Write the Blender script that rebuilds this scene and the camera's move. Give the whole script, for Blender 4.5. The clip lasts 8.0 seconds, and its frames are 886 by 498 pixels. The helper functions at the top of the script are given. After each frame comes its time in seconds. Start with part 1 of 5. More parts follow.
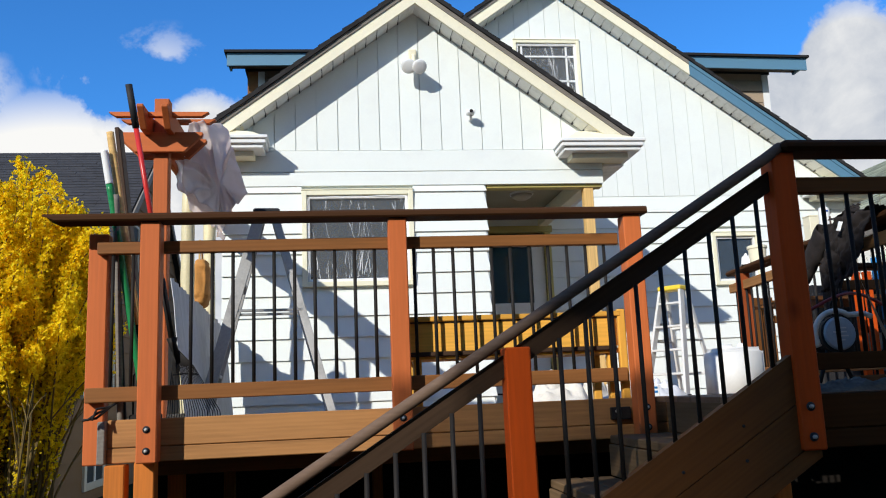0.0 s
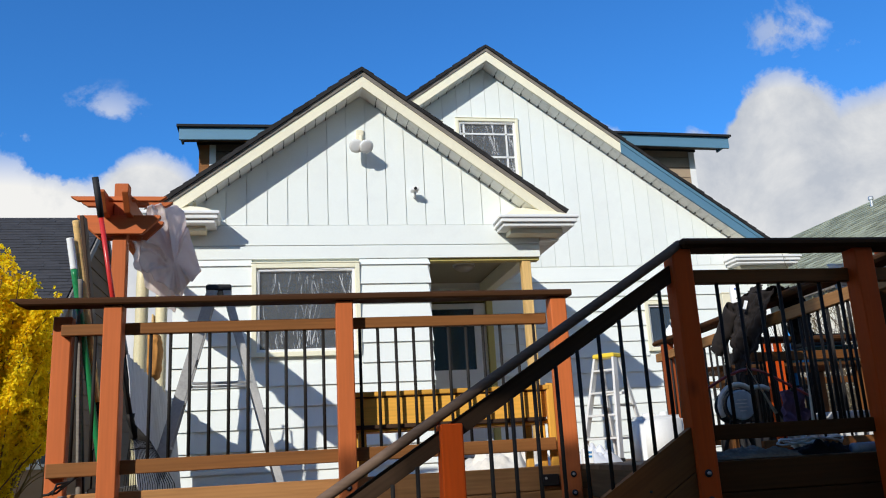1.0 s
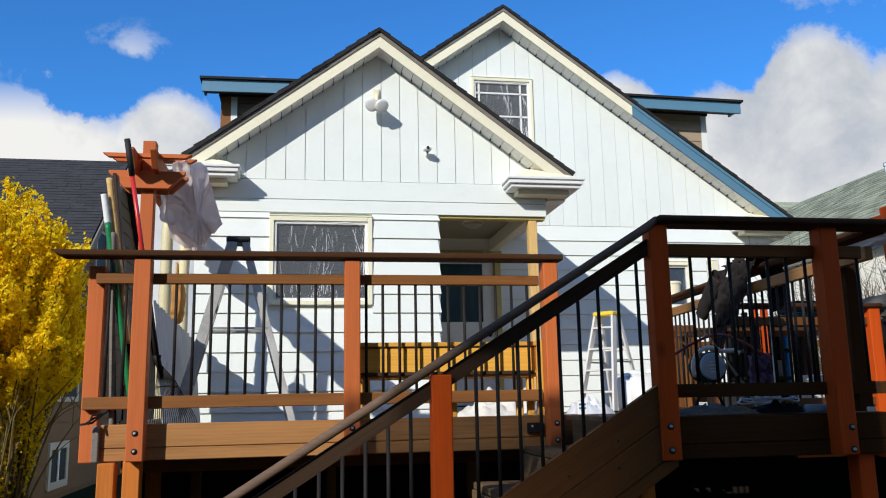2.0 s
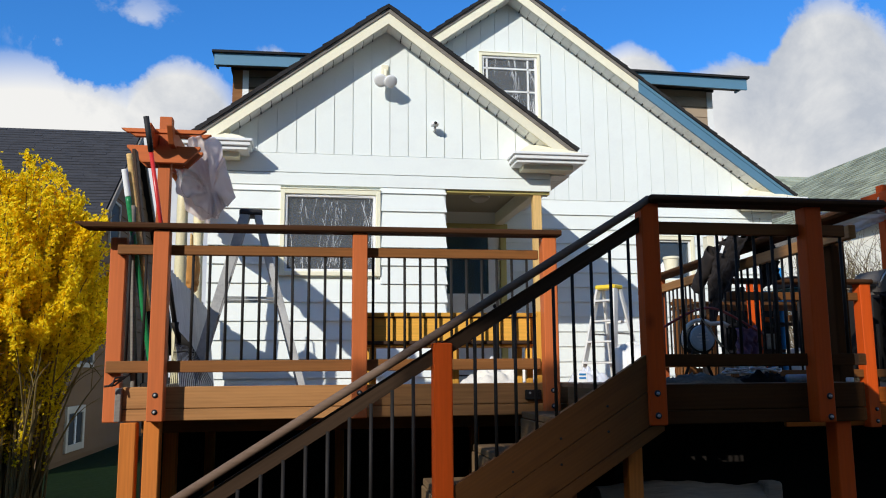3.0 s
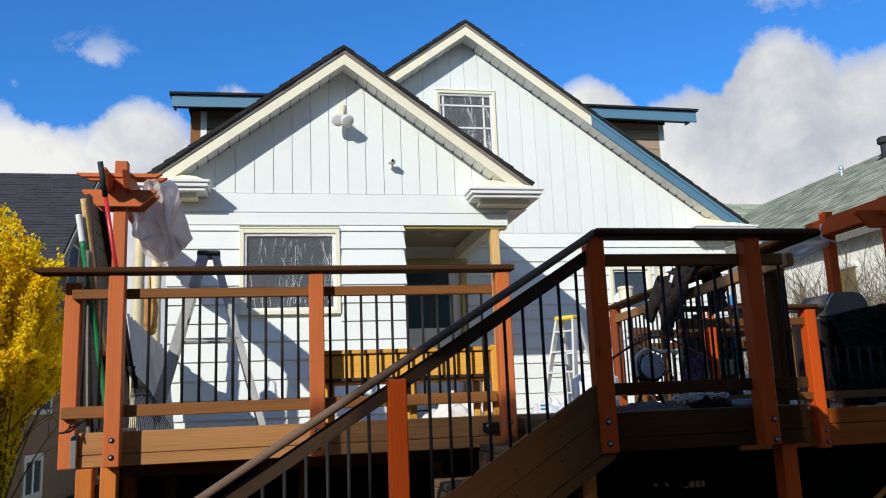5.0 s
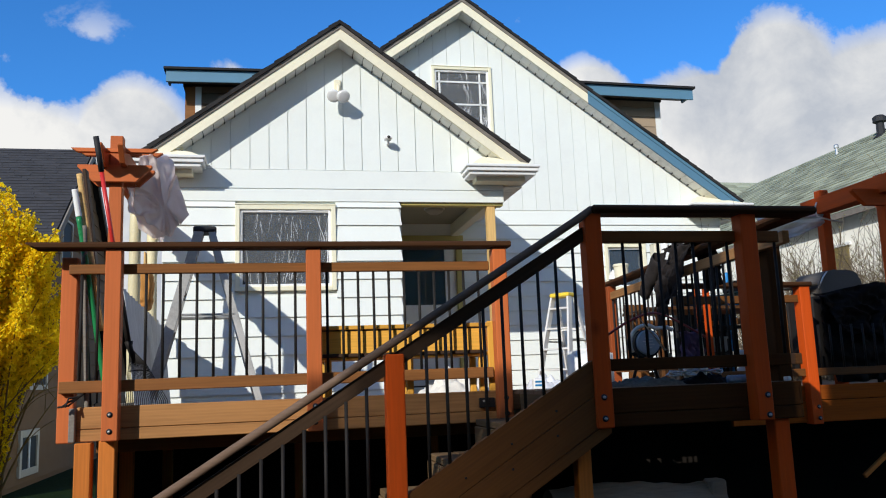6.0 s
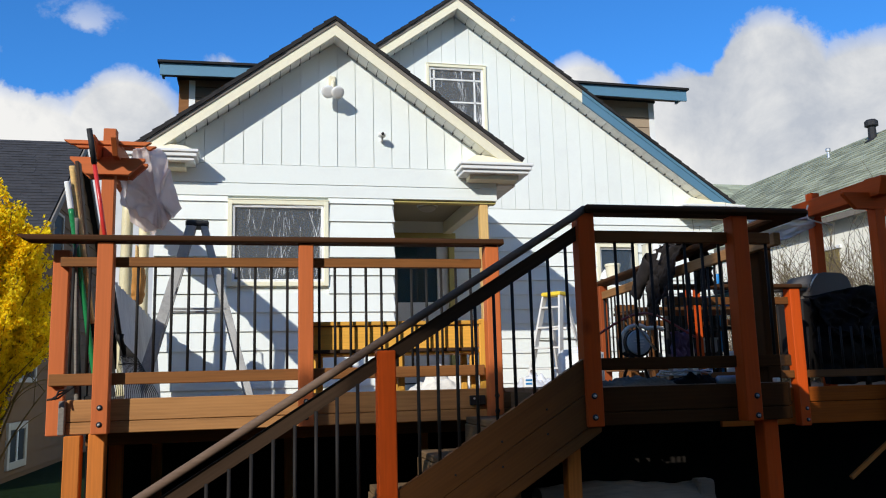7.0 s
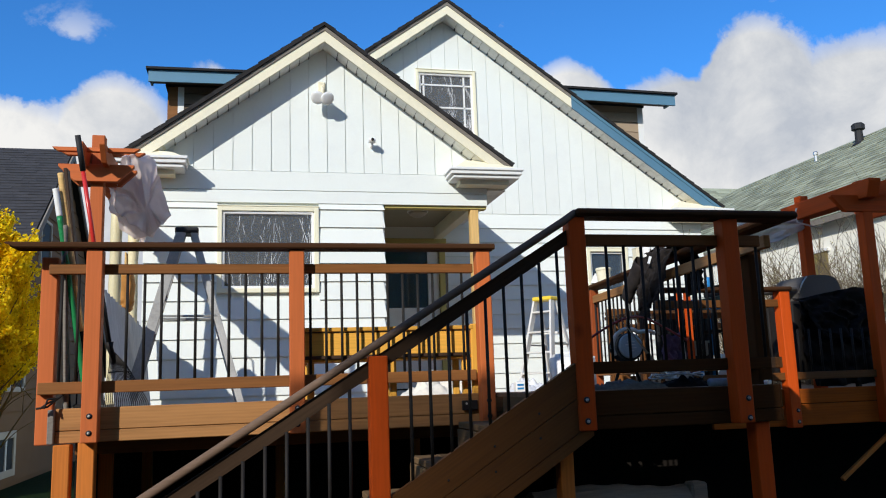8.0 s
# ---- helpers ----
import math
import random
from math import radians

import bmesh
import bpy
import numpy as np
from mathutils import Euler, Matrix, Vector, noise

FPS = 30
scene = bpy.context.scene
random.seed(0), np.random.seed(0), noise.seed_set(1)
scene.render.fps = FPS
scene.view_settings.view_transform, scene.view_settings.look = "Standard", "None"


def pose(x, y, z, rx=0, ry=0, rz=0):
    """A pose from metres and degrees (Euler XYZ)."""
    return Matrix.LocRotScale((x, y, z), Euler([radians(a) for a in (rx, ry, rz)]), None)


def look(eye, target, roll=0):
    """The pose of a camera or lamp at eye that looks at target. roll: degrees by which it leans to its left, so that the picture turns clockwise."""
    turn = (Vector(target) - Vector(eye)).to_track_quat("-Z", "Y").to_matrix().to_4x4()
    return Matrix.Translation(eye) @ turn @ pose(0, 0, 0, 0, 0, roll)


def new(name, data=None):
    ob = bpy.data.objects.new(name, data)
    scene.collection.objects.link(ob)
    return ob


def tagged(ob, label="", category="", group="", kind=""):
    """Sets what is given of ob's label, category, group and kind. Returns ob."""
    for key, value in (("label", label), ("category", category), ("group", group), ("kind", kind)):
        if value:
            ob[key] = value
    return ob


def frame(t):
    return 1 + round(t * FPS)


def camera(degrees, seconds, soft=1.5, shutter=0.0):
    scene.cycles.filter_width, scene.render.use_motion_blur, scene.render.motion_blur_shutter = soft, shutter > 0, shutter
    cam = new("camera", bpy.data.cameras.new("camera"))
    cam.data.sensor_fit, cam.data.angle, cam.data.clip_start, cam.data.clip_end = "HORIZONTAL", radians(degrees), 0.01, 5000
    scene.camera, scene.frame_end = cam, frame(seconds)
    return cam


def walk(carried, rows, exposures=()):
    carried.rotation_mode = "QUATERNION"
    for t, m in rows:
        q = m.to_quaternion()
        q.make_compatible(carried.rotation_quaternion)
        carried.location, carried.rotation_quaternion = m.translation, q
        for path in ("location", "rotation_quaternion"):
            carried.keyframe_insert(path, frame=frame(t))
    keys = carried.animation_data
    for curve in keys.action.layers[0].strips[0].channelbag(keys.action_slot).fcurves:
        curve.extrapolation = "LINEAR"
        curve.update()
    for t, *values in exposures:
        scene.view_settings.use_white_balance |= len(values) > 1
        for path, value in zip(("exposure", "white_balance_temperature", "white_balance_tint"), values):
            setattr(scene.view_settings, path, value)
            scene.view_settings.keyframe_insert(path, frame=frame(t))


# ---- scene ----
cam = camera(56.7, 8.0, soft=1.1)
PATH = [
    (0, (-0.27, -3.845, 0.062), (-0.023, -1.89, 0.406), -2.4),
    (0.5, (-0.324, -4.015, 0.088), (0.033, -2.082, 0.455), -3.7),
    (1, (-0.297, -4.24, 0.098), (0.079, -2.335, 0.579), -3.2),
    (1.5, (-0.259, -4.454, 0.098), (0.058, -2.512, 0.457), -0.6),
    (1.7, (-0.261, -4.529, 0.102), (0.071, -2.595, 0.487), -1.2),
    (2.8, (-0.3, -4.823, 0.075), (0.031, -2.868, 0.33), -0.6),
    (3, (-0.275, -4.857, 0.077), (0.036, -2.904, 0.37), -0.5),
    (3.5, (-0.233, -4.917, 0.08), (0.092, -2.975, 0.434), -2.2),
    (4, (-0.219, -4.94, 0.084), (0.125, -3.009, 0.474), -3.3),
    (4.5, (-0.219, -4.953, 0.081), (0.156, -3.028, 0.473), -2.7),
    (6, (-0.241, -4.963, 0.068), (0.165, -3.031, 0.386), -2.2),
    (6.5, (-0.238, -4.961, 0.066), (0.158, -3.027, 0.387), -1.7),
    (7, (-0.247, -4.968, 0.065), (0.178, -3.039, 0.377), -1.5),
    (7.5, (-0.25, -4.966, 0.06), (0.18, -3.041, 0.39), -1.7),
    (8, (-0.251, -4.961, 0.061), (0.197, -3.04, 0.386), -2.0),
]
walk(cam, [(t, look(eye, target, roll)) for t, eye, target, roll in PATH], [(0, 0.04), (0.5, 0.0), (1.2, -0.06), (8, -0.05)])

# ---- world, sun ----
SUN_WAY = Vector((0.79, 1.0, -0.67)).normalized()
world = bpy.data.worlds.new("sky")
scene.world = world
world.use_nodes = True
wn, wl = world.node_tree.nodes, world.node_tree.links
wn.clear()


def wnode(kind, **kw):
    n = wn.new(kind)
    for k, v in kw.items():
        n.inputs[k].default_value = v
    return n


def wmath(op, a, b=None, clamp=False):
    n = wn.new("ShaderNodeMath")
    n.operation, n.use_clamp = op, clamp
    for i, v in enumerate((a, b)):
        if v is None:
            continue
        if isinstance(v, (int, float)):
            n.inputs[i].default_value = v
        else:
            wl.new(v, n.inputs[i])
    return n.outputs[0]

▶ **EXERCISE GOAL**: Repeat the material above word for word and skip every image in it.

▶ **PROBLEM SOLUTION**:
Write the Blender script that rebuilds this scene and the camera's move. Give the whole script, for Blender 4.5. The clip lasts 8.0 seconds, and its frames are 886 by 498 pixels. The helper functions at the top of the script are given. After each frame comes its time in seconds. Start with part 1 of 5. More parts follow.
0.0 s
1.0 s
2.0 s
3.0 s
5.0 s
6.0 s
7.0 s
8.0 s
# ---- helpers ----
import math
import random
from math import radians

import bmesh
import bpy
import numpy as np
from mathutils import Euler, Matrix, Vector, noise

FPS = 30
scene = bpy.context.scene
random.seed(0), np.random.seed(0), noise.seed_set(1)
scene.render.fps = FPS
scene.view_settings.view_transform, scene.view_settings.look = "Standard", "None"


def pose(x, y, z, rx=0, ry=0, rz=0):
    """A pose from metres and degrees (Euler XYZ)."""
    return Matrix.LocRotScale((x, y, z), Euler([radians(a) for a in (rx, ry, rz)]), None)


def look(eye, target, roll=0):
    """The pose of a camera or lamp at eye that looks at target. roll: degrees by which it leans to its left, so that the picture turns clockwise."""
    turn = (Vector(target) - Vector(eye)).to_track_quat("-Z", "Y").to_matrix().to_4x4()
    return Matrix.Translation(eye) @ turn @ pose(0, 0, 0, 0, 0, roll)


def new(name, data=None):
    ob = bpy.data.objects.new(name, data)
    scene.collection.objects.link(ob)
    return ob


def tagged(ob, label="", category="", group="", kind=""):
    """Sets what is given of ob's label, category, group and kind. Returns ob."""
    for key, value in (("label", label), ("category", category), ("group", group), ("kind", kind)):
        if value:
            ob[key] = value
    return ob


def frame(t):
    return 1 + round(t * FPS)


def camera(degrees, seconds, soft=1.5, shutter=0.0):
    scene.cycles.filter_width, scene.render.use_motion_blur, scene.render.motion_blur_shutter = soft, shutter > 0, shutter
    cam = new("camera", bpy.data.cameras.new("camera"))
    cam.data.sensor_fit, cam.data.angle, cam.data.clip_start, cam.data.clip_end = "HORIZONTAL", radians(degrees), 0.01, 5000
    scene.camera, scene.frame_end = cam, frame(seconds)
    return cam


def walk(carried, rows, exposures=()):
    carried.rotation_mode = "QUATERNION"
    for t, m in rows:
        q = m.to_quaternion()
        q.make_compatible(carried.rotation_quaternion)
        carried.location, carried.rotation_quaternion = m.translation, q
        for path in ("location", "rotation_quaternion"):
            carried.keyframe_insert(path, frame=frame(t))
    keys = carried.animation_data
    for curve in keys.action.layers[0].strips[0].channelbag(keys.action_slot).fcurves:
        curve.extrapolation = "LINEAR"
        curve.update()
    for t, *values in exposures:
        scene.view_settings.use_white_balance |= len(values) > 1
        for path, value in zip(("exposure", "white_balance_temperature", "white_balance_tint"), values):
            setattr(scene.view_settings, path, value)
            scene.view_settings.keyframe_insert(path, frame=frame(t))


# ---- scene ----
cam = camera(56.7, 8.0, soft=1.1)
PATH = [
    (0, (-0.27, -3.845, 0.062), (-0.023, -1.89, 0.406), -2.4),
    (0.5, (-0.324, -4.015, 0.088), (0.033, -2.082, 0.455), -3.7),
    (1, (-0.297, -4.24, 0.098), (0.079, -2.335, 0.579), -3.2),
    (1.5, (-0.259, -4.454, 0.098), (0.058, -2.512, 0.457), -0.6),
    (1.7, (-0.261, -4.529, 0.102), (0.071, -2.595, 0.487), -1.2),
    (2.8, (-0.3, -4.823, 0.075), (0.031, -2.868, 0.33), -0.6),
    (3, (-0.275, -4.857, 0.077), (0.036, -2.904, 0.37), -0.5),
    (3.5, (-0.233, -4.917, 0.08), (0.092, -2.975, 0.434), -2.2),
    (4, (-0.219, -4.94, 0.084), (0.125, -3.009, 0.474), -3.3),
    (4.5, (-0.219, -4.953, 0.081), (0.156, -3.028, 0.473), -2.7),
    (6, (-0.241, -4.963, 0.068), (0.165, -3.031, 0.386), -2.2),
    (6.5, (-0.238, -4.961, 0.066), (0.158, -3.027, 0.387), -1.7),
    (7, (-0.247, -4.968, 0.065), (0.178, -3.039, 0.377), -1.5),
    (7.5, (-0.25, -4.966, 0.06), (0.18, -3.041, 0.39), -1.7),
    (8, (-0.251, -4.961, 0.061), (0.197, -3.04, 0.386), -2.0),
]
walk(cam, [(t, look(eye, target, roll)) for t, eye, target, roll in PATH], [(0, 0.04), (0.5, 0.0), (1.2, -0.06), (8, -0.05)])

# ---- world, sun ----
SUN_WAY = Vector((0.79, 1.0, -0.67)).normalized()
world = bpy.data.worlds.new("sky")
scene.world = world
world.use_nodes = True
wn, wl = world.node_tree.nodes, world.node_tree.links
wn.clear()


def wnode(kind, **kw):
    n = wn.new(kind)
    for k, v in kw.items():
        n.inputs[k].default_value = v
    return n


def wmath(op, a, b=None, clamp=False):
    n = wn.new("ShaderNodeMath")
    n.operation, n.use_clamp = op, clamp
    for i, v in enumerate((a, b)):
        if v is None:
            continue
        if isinstance(v, (int, float)):
            n.inputs[i].default_value = v
        else:
            wl.new(v, n.inputs[i])
    return n.outputs[0]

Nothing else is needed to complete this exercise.